Otro blanco contra el que la película enfila baterías es la “administración eficiente” del estado a manos de Franco. En 1960, se pretendía vender un rostro más amable de España, un rostro endulzado por el progreso económico, el Plan de Estabilización, el pujante turismo, la nueva sociedad de consumo, etc. “El Cochecito”, con su endiablado final (¡censurado durante sesenta años!), es un puñetazo en ese rostro almibarado.
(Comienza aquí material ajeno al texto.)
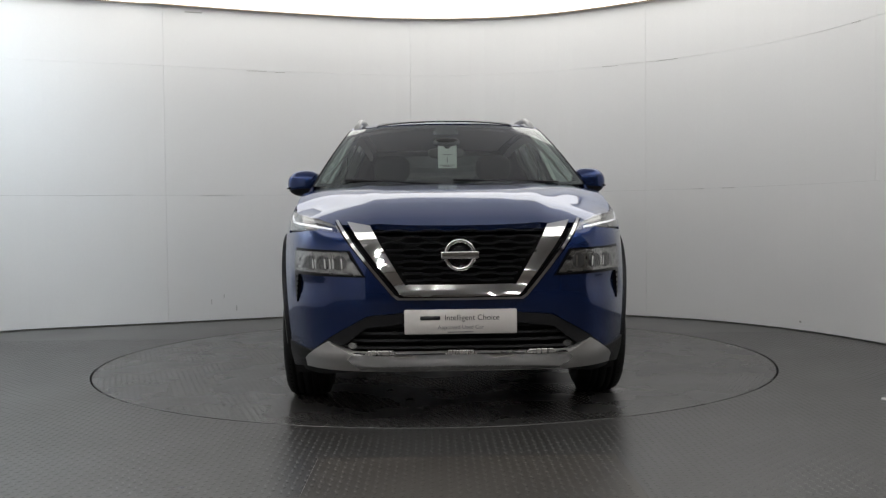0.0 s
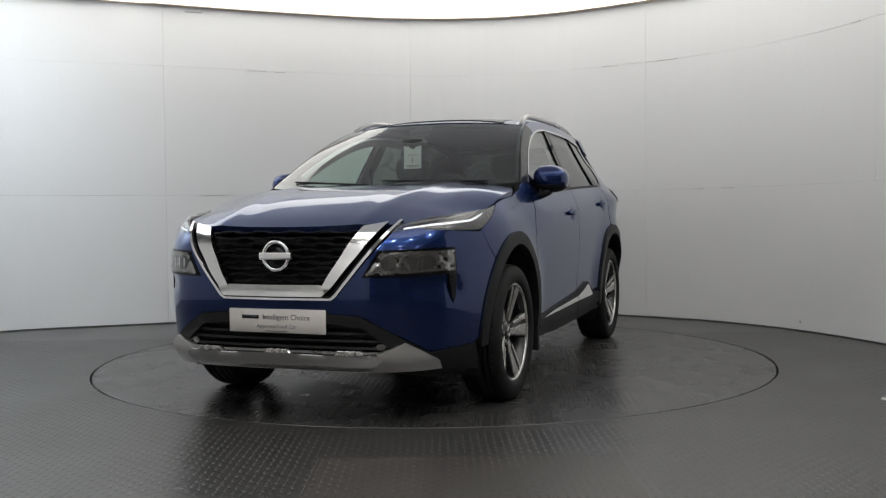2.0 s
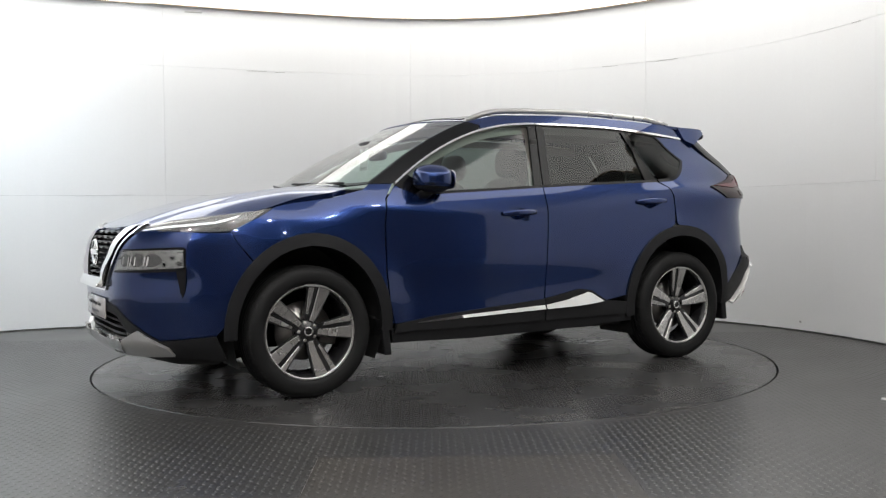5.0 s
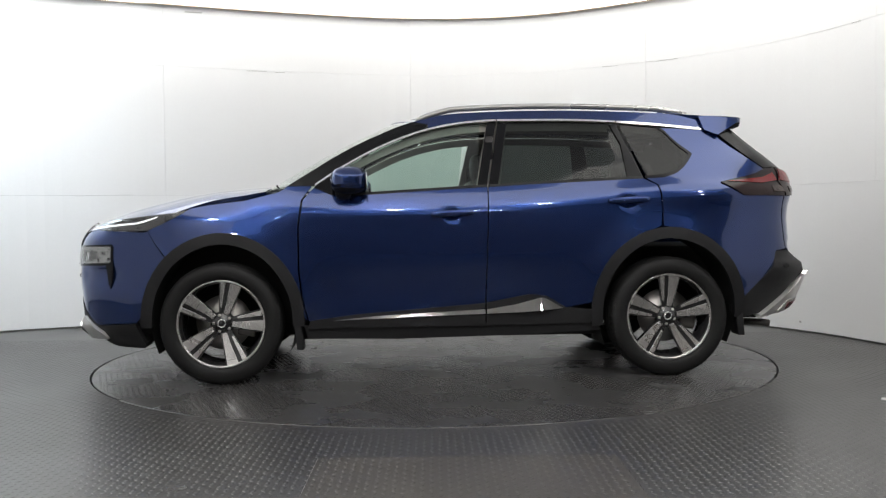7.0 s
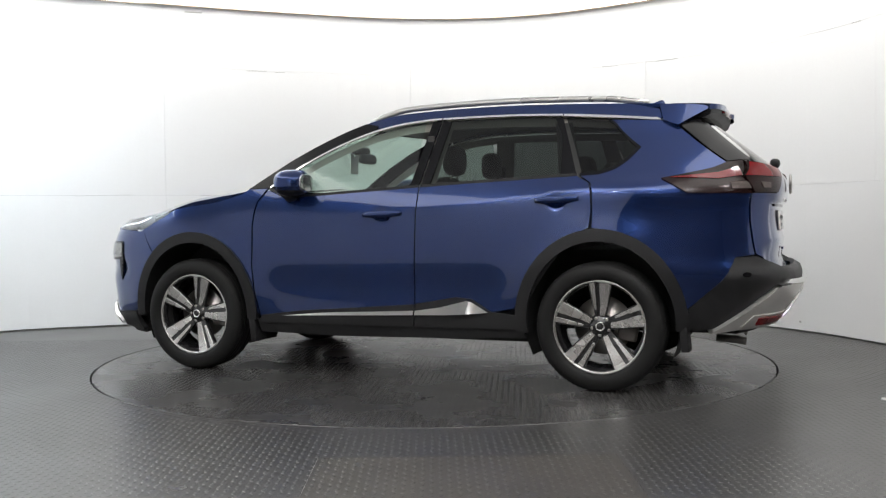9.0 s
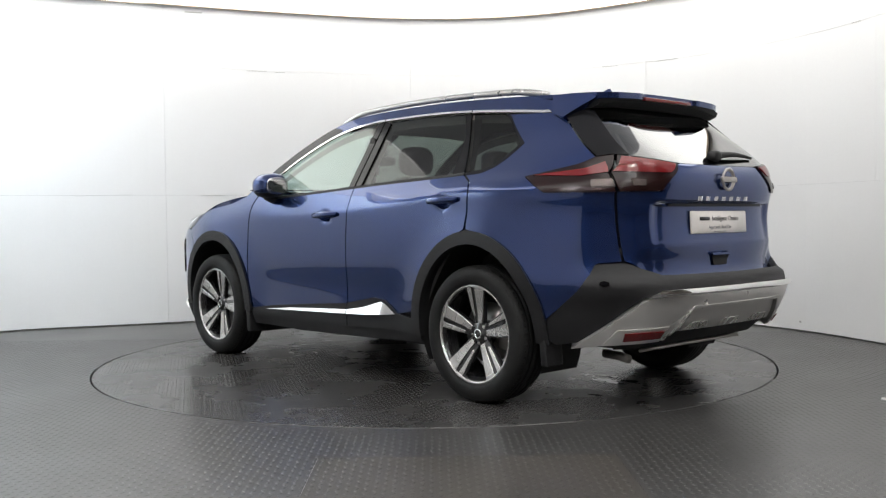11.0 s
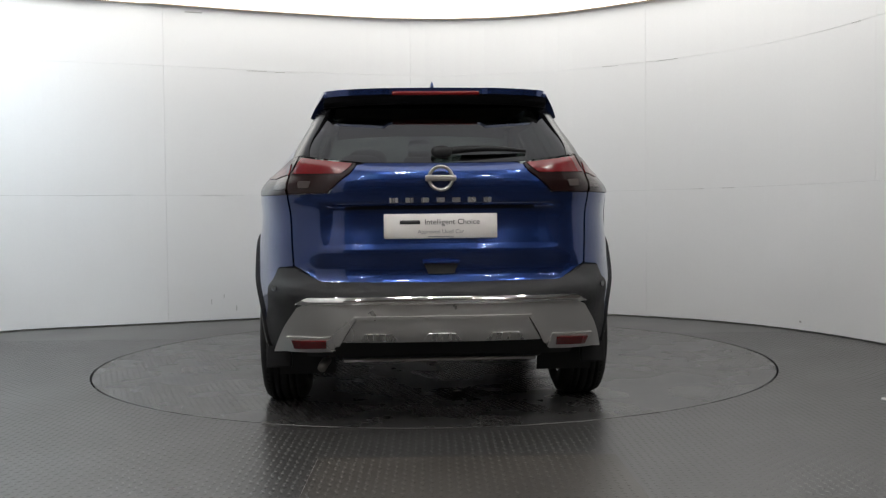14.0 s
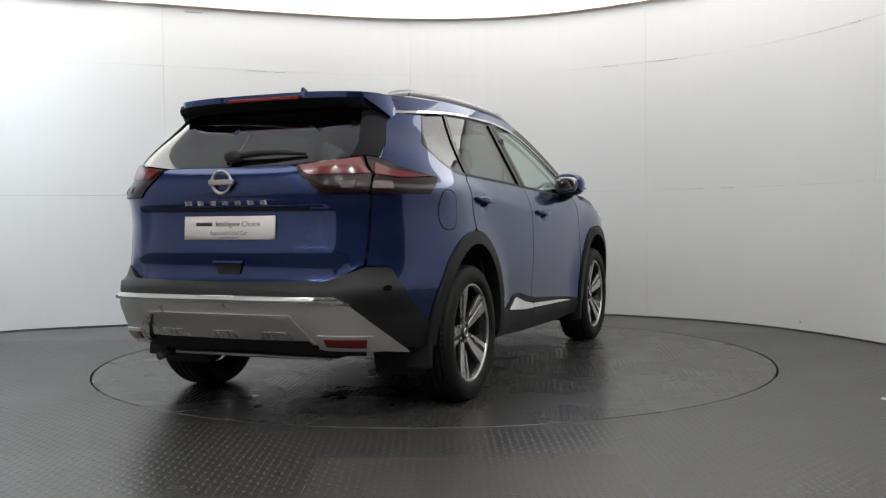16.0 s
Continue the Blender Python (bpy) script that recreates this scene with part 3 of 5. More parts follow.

Lo que Don Anselmo pretende finalmente (nunca se encomiará lo suficiente el monumental trabajo del gran Pepe Isbert), no es una máquina que le exima de caminar, no es dinero, ni comodidad, ni lujos ni caprichos raros. Lo que él quiere es un poco de amor, un poco de comprensión. Que lo traten como un ser humano. Con la calidez, la amabilidad y la benevolencia que caben en el trato entre seres humanos. Su desesperación se agudiza porque sabe que ya nadie le presta atención. Hay una escena muy hermosa en la que toda la pandilla va a toda máquina con el cochecito, menos un muchacho a quien la novia ha dejado. Don Anselmo se queda con él, le consuela, le ayuda a sentirse un poco mejor. Él sabe lo que es sentirse abandonado y triste. Y a pesar de que su afán es montar el cochecito y pasarlo bien con los demás, no puede dejar a un colega en esa situación.
El final, felizmente disponible desde el Festival de Sevilla de hace un par de años, es terriblemente doloroso y oscuro. Un final perfecto para una obra maestra imperecedera.